The Importance of Sitemaps and Robots.txt in SEO
Sitemaps and robots.txt files are instrumental in guiding search engine crawlers through your website. A sitemap acts as a roadmap of your site, indicating which pages are crucial and should be indexed. This comprehensive list aids search engines in discovering and understanding the structure of your website, ensuring that important pages don’t get overlooked.
On the other hand, the robots.txt file functions as a gatekeeper, instructing search engines on which parts of your site can be crawled and indexed. It’s essential for managing crawler traffic, preventing overloading of your site’s server, and keeping certain pages private. Effectively using both sitemaps and robots.txt can significantly improve a website’s SEO performance by optimizing the crawling process and ensuring that the most important pages are easily found and indexed by search engines.
Best Practices for Updating Sitemaps in Robots.txt
Regularly updating your sitemap is crucial for maintaining an SEO-friendly site. Ensure that your sitemap is current whenever new pages are added, or old ones are removed. This practice helps search engines quickly discover and index new content. The frequency of updates largely depends on how often your site’s content changes. For dynamic sites, consider automating the sitemap update process.
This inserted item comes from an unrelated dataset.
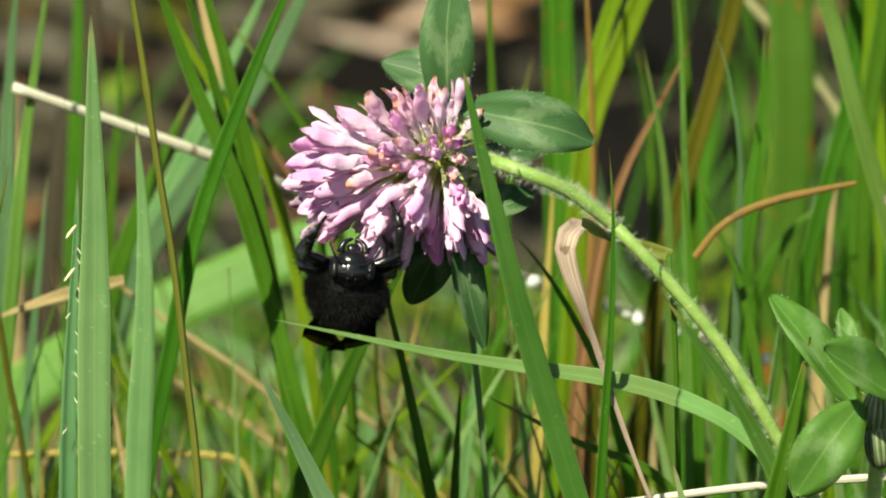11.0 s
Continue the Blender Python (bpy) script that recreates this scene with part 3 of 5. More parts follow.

When updating sitemaps in robots.txt, it’s important to verify that the sitemap URL is correct and accessible. If you’re using a sitemap index file due to multiple sitemaps, make sure all linked sitemaps are updated and listed correctly in the index. Remember, an outdated or inaccurate sitemap can hinder the efficiency of search engine crawlers, potentially impacting your site’s visibility and rankings.